A Former ‘Donkey Kong’ Champion May Sue To Get His World Records Reinstated After A Cheating Scandal

Donkey Kong is serious business, and soon it might be downright litigious. That’s if disgraced former champion Billy Mitchell tries legal means to get his gaming records reinstated. Mitchell, who is infamous for his depiction in the 2007 documentary The King Of Kong, had his world records abruptly taken from him in 2018.

In The King Of Kong, Mitchell and rival Steve Wiebe battled it out for Donkey Kong supremacy. Mitchell eventually won, though through some detective work online it was revealed that Mitchell, essentially, cheated. Mitchell has been banned from competition and his records and null, which Wiebe called “surreal” last year.

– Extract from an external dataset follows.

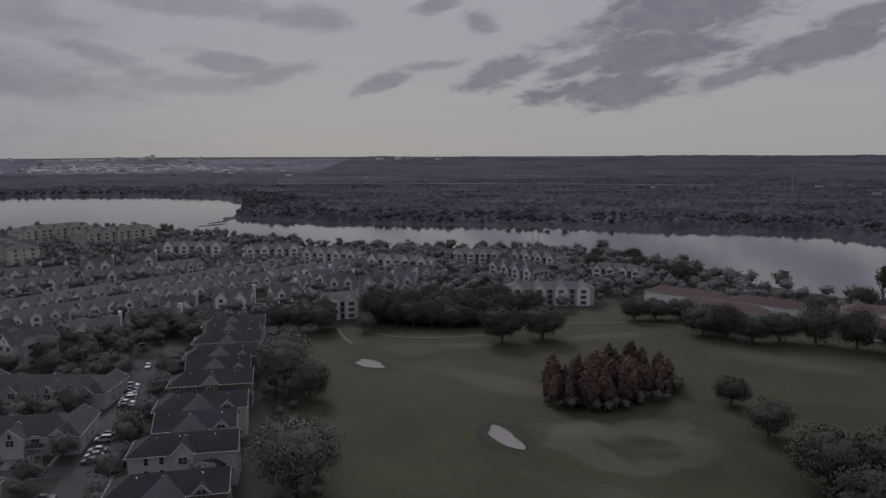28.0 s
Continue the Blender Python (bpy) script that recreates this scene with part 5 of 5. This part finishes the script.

Mitchell responded to the ban and planned to fight it, and now it seems that he’s serious. According to a Wired report, Mitchell is threatening “legal recourse” against Guinness World Records and Twin Galaxies, which keeps records for the game, if they don’t give him his records back and retract “defamatory statements” about how he obtained them.

Last April, in response to a dispute raised by Donkey Kong Forum’s Jeremy Young, Twin Galaxies determined that a number of Donkey Kong score tapes submitted by Mitchell were not achieved on an “unmodified original DK arcade PCB [printed circuit board] as per the competitive rules.” The scoreboard management thus decided to remove all of Mitchell’s scores from its listings, including Mitchell’s heavily publicized record for the first perfect Pac-Man score. Guinness, which partners with Twin Galaxies to adjudicate videogame-based records, followed suit.

At the time, Mitchell said he planned to provide witnesses and documents that would “show that everything was done professionally, according to the rules.” He has now attempted to do just that, sending Twin Galaxies a 156-page document dump outlining his disputes through a collection of screenshots, witness statements, and “technical evidence.”

The main reason Mitchell’s records were banned is simple: many of them were not set on a traditional arcade machine, using a MAME emulator rather than an arcade circuit board, thus making his achievements invalid. Mitchell clearly intends to show that’s not the case with his 156-page document, which you can view here.

It’s also a good time to remind everyone that a character almost certainly based on Mitchell was a villain in the Cartoon Network gem Regular Show. Garrett Bobby Ferguson Jr. is a spitting image of Billy Mitchell. If he, you know, were a floating head with arms coming out of it.

It seems unlikely that Mitchell’s records will come back to him within the next two weeks, so prepare for a legal battle over a video game from the 1980s.